Omit all pictures. Copy the rest of the material exactly.

- - - -

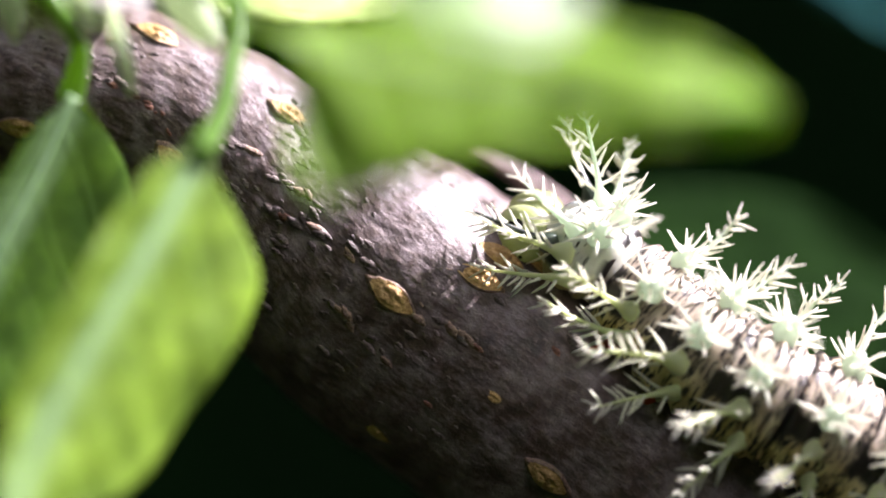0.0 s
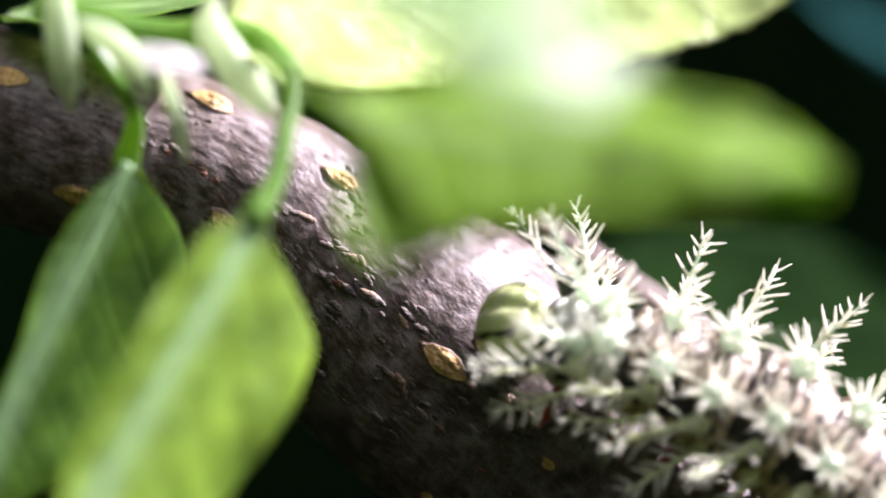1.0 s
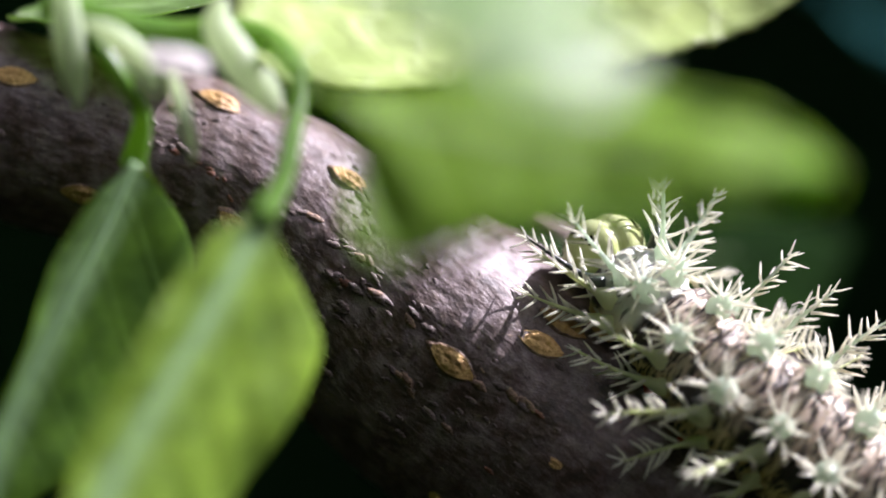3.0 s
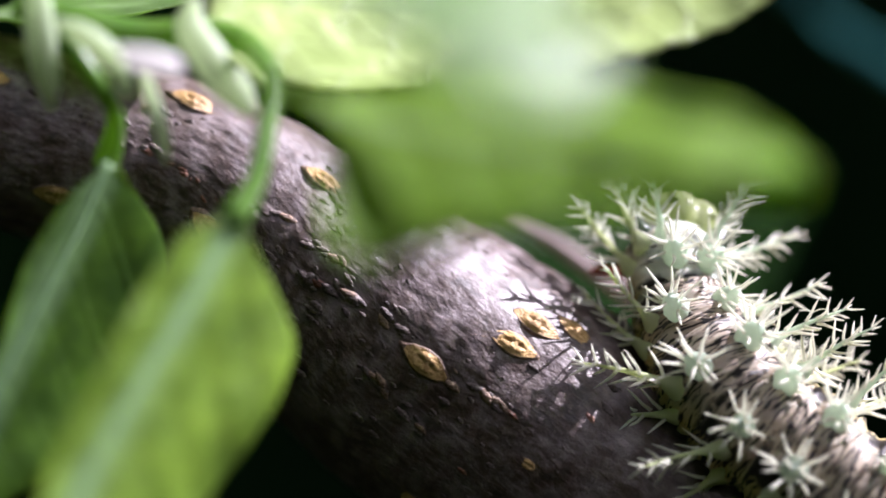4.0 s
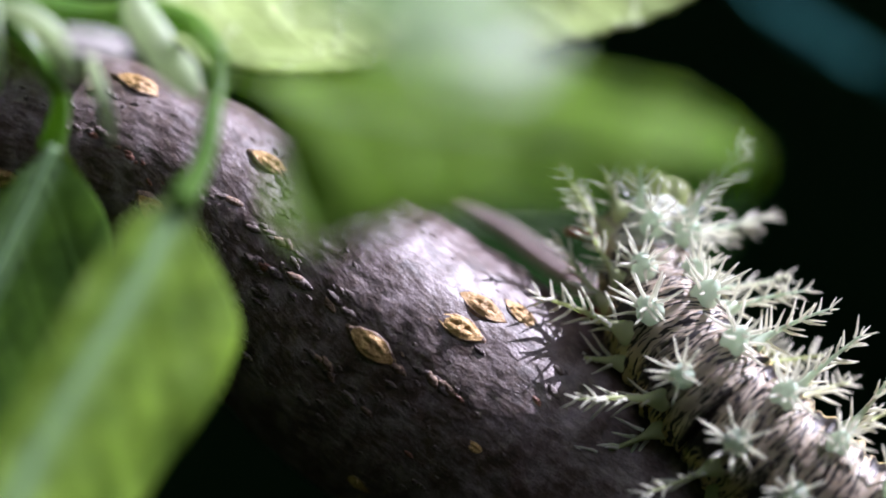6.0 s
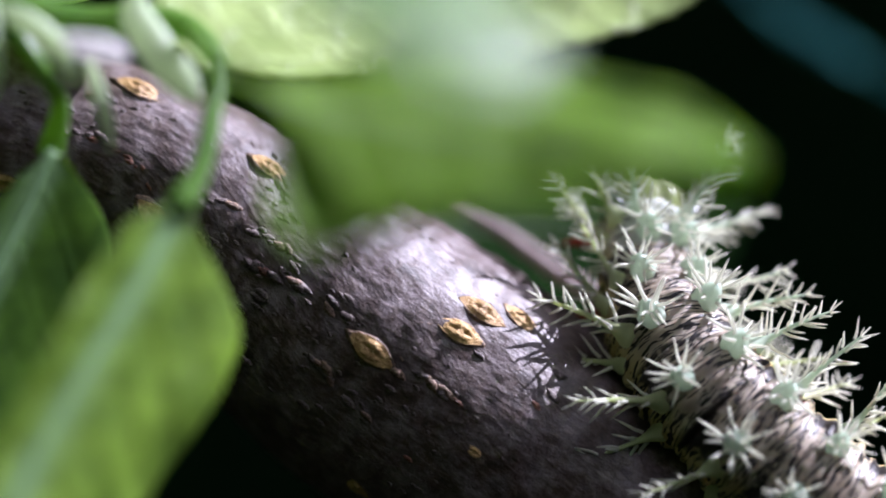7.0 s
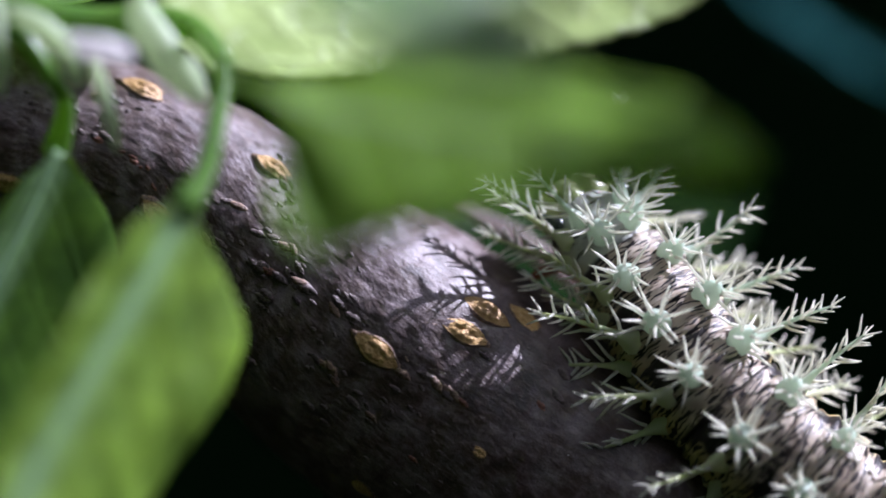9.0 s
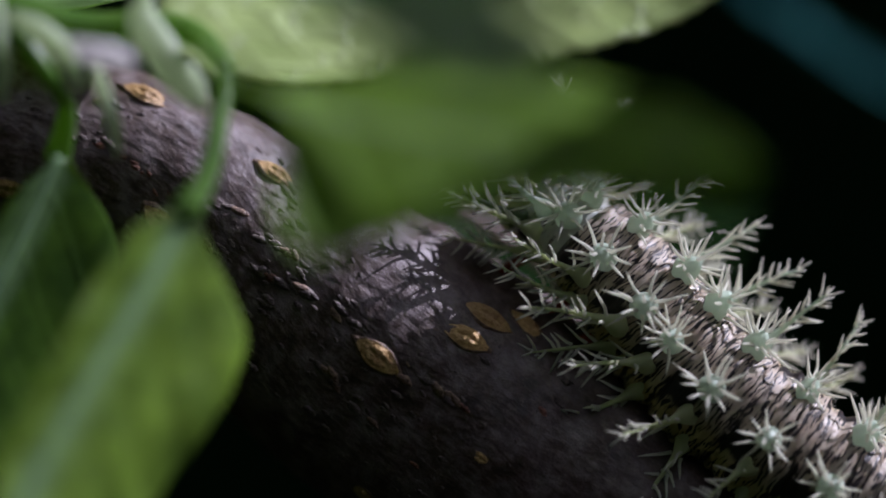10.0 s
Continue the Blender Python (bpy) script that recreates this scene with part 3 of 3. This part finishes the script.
def feather_mesh(seed, long, thick=1.0, levels=7):
    """A long stalk along z on a swollen foot, with thorns in loose pairs like a feather and a forked tip."""
    rng = random.Random(seed)
    bm = bmesh.new()
    bend = Vector((rng.uniform(-0.16, 0.16), rng.uniform(-0.16, 0.16), 0)) * long

    def centre(f):
        return Vector((bend.x * f * f, bend.y * f * f, f * long))

    n = 18
    rings = [(*(centre(0) - Vector((0, 0, 0.5))), 1.15 * thick)]
    for i in range(n):
        f = i / (n - 1)
        r = thick * (0.95 * math.exp(-(f * long / 1.4) ** 2) + 0.36 * (1 - f) + 0.12)
        rings.append((*centre(f), r))
    rows = tube(bm, rings, 9, wobble=0.1)
    stalk = [v for row in rows[3:] for v in row]
    turn = rng.uniform(0, 6.28)
    for j in range(levels):
        f = 0.2 + 0.68 * j / (levels - 1)
        for k in range(3 if rng.random() < 0.45 else 2):
            a = turn + math.pi * k * (1 if k < 2 else 0.25) + rng.uniform(-0.6, 0.6)
            polar = radians(rng.uniform(38, 66))
            way = Vector((math.cos(a) * math.sin(polar), math.sin(a) * math.sin(polar), math.cos(polar)))
            ff = f + rng.uniform(-0.05, 0.05)
            thorn(bm, stalk, centre(ff) + way * 0.3, way, rng.uniform(2.0, 3.7) * (1 - 0.4 * f), 0.175 * (1.1 - 0.3 * f))
    for k in range(3):
        a = turn + k * 2.09
        way = Vector((math.cos(a) * 0.55, math.sin(a) * 0.55, 0.85)).normalized()
        thorn(bm, stalk, centre(1.0) + way * 0.1, way, rng.uniform(0.9, 1.8), 0.12)
    return bm


def segment_mesh(radius, seed, half=4.1, front=0.17):
    rng = random.Random(seed)
    bm = bmesh.new()
    layer = bm.loops.layers.uv.verify()
    rings, sides = 25, 48
    rows = []
    for i in range(rings):
        z = -half + 2 * half * i / (rings - 1)
        f = abs(z) / half
        r = radius * (1 - (front if z > 0 else 0.17) * f ** (4 if front < 0.3 else 2.5))
        r += radius * 0.042 * math.cos(z * 2 * math.pi / 1.75 + 0.4)
        row = []
        for k in range(sides):
            a = 2 * math.pi * k / sides
            w = 1 + 0.03 * noise.noise(Vector((math.cos(a) * 2.5, math.sin(a) * 2.5, z * 0.9 + seed * 9)))
            flat = 1.0 if math.cos(a) > 0 else 1 - 0.14 * abs(math.cos(a))
            row.append(bm.verts.new((r * w * math.sin(a), r * w * flat * math.cos(a), z)))
        rows.append(row)
    for i in range(rings - 1):
        for k in range(sides):
            k2 = (k + 1) % sides
            face = bm.faces.new((rows[i][k], rows[i][k2], rows[i + 1][k2], rows[i + 1][k]))
            for loop, (kk, ii) in zip(face.loops, ((k, i), (k + 1, i), (k + 1, i + 1), (k, i + 1))):
                u = kk if kk <= sides // 2 and k < sides // 2 else kk - sides
                loop[layer].uv = (u * 2 * math.pi * radius / sides, -half + 2 * half * ii / (rings - 1))
    bm.faces.new(rows[0][::-1])
    bm.faces.new(rows[-1])
    return bm


def head_mesh():
    """Two rounded lobes with a groove between; a dark stripe (material 1) runs down each cheek."""
    bm = bmesh.new()
    bmesh.ops.create_uvsphere(bm, u_segments=64, v_segments=40, radius=1)
    for f in bm.faces:
        c = f.calc_center_median()
        band = abs(abs(c.x) - 0.5 - 0.16 * math.sin(2.5 * c.y)) < 0.055 + 0.04 * noise.noise(c * 3)
        f.material_index = 1 if (band and c.z > -0.1) or c.y < -0.72 else 0
    for v in bm.verts:
        x, y, z = v.co
        groove = 0.16 * math.exp(-(x / 0.16) ** 2) * max(0, y + 0.2)
        s = (1 - groove) * (1 + 0.02 * noise.noise(v.co * 4))
        v.co = Vector((x * 4.3 * s, y * 4.1 * s, z * 3.5 * s))
    return bm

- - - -

Exercise solution:
0.0 s
1.0 s
3.0 s
4.0 s
6.0 s
7.0 s
9.0 s
10.0 s
Continue the Blender Python (bpy) script that recreates this scene with part 3 of 3. This part finishes the script.
def feather_mesh(seed, long, thick=1.0, levels=7):
    """A long stalk along z on a swollen foot, with thorns in loose pairs like a feather and a forked tip."""
    rng = random.Random(seed)
    bm = bmesh.new()
    bend = Vector((rng.uniform(-0.16, 0.16), rng.uniform(-0.16, 0.16), 0)) * long

    def centre(f):
        return Vector((bend.x * f * f, bend.y * f * f, f * long))

    n = 18
    rings = [(*(centre(0) - Vector((0, 0, 0.5))), 1.15 * thick)]
    for i in range(n):
        f = i / (n - 1)
        r = thick * (0.95 * math.exp(-(f * long / 1.4) ** 2) + 0.36 * (1 - f) + 0.12)
        rings.append((*centre(f), r))
    rows = tube(bm, rings, 9, wobble=0.1)
    stalk = [v for row in rows[3:] for v in row]
    turn = rng.uniform(0, 6.28)
    for j in range(levels):
        f = 0.2 + 0.68 * j / (levels - 1)
        for k in range(3 if rng.random() < 0.45 else 2):
            a = turn + math.pi * k * (1 if k < 2 else 0.25) + rng.uniform(-0.6, 0.6)
            polar = radians(rng.uniform(38, 66))
            way = Vector((math.cos(a) * math.sin(polar), math.sin(a) * math.sin(polar), math.cos(polar)))
            ff = f + rng.uniform(-0.05, 0.05)
            thorn(bm, stalk, centre(ff) + way * 0.3, way, rng.uniform(2.0, 3.7) * (1 - 0.4 * f), 0.175 * (1.1 - 0.3 * f))
    for k in range(3):
        a = turn + k * 2.09
        way = Vector((math.cos(a) * 0.55, math.sin(a) * 0.55, 0.85)).normalized()
        thorn(bm, stalk, centre(1.0) + way * 0.1, way, rng.uniform(0.9, 1.8), 0.12)
    return bm


def segment_mesh(radius, seed, half=4.1, front=0.17):
    rng = random.Random(seed)
    bm = bmesh.new()
    layer = bm.loops.layers.uv.verify()
    rings, sides = 25, 48
    rows = []
    for i in range(rings):
        z = -half + 2 * half * i / (rings - 1)
        f = abs(z) / half
        r = radius * (1 - (front if z > 0 else 0.17) * f ** (4 if front < 0.3 else 2.5))
        r += radius * 0.042 * math.cos(z * 2 * math.pi / 1.75 + 0.4)
        row = []
        for k in range(sides):
            a = 2 * math.pi * k / sides
            w = 1 + 0.03 * noise.noise(Vector((math.cos(a) * 2.5, math.sin(a) * 2.5, z * 0.9 + seed * 9)))
            flat = 1.0 if math.cos(a) > 0 else 1 - 0.14 * abs(math.cos(a))
            row.append(bm.verts.new((r * w * math.sin(a), r * w * flat * math.cos(a), z)))
        rows.append(row)
    for i in range(rings - 1):
        for k in range(sides):
            k2 = (k + 1) % sides
            face = bm.faces.new((rows[i][k], rows[i][k2], rows[i + 1][k2], rows[i + 1][k]))
            for loop, (kk, ii) in zip(face.loops, ((k, i), (k + 1, i), (k + 1, i + 1), (k, i + 1))):
                u = kk if kk <= sides // 2 and k < sides // 2 else kk - sides
                loop[layer].uv = (u * 2 * math.pi * radius / sides, -half + 2 * half * ii / (rings - 1))
    bm.faces.new(rows[0][::-1])
    bm.faces.new(rows[-1])
    return bm


def head_mesh():
    """Two rounded lobes with a groove between; a dark stripe (material 1) runs down each cheek."""
    bm = bmesh.new()
    bmesh.ops.create_uvsphere(bm, u_segments=64, v_segments=40, radius=1)
    for f in bm.faces:
        c = f.calc_center_median()
        band = abs(abs(c.x) - 0.5 - 0.16 * math.sin(2.5 * c.y)) < 0.055 + 0.04 * noise.noise(c * 3)
        f.material_index = 1 if (band and c.z > -0.1) or c.y < -0.72 else 0
    for v in bm.verts:
        x, y, z = v.co
        groove = 0.16 * math.exp(-(x / 0.16) ** 2) * max(0, y + 0.2)
        s = (1 - groove) * (1 + 0.02 * noise.noise(v.co * 4))
        v.co = Vector((x * 4.3 * s, y * 4.1 * s, z * 3.5 * s))
    return bm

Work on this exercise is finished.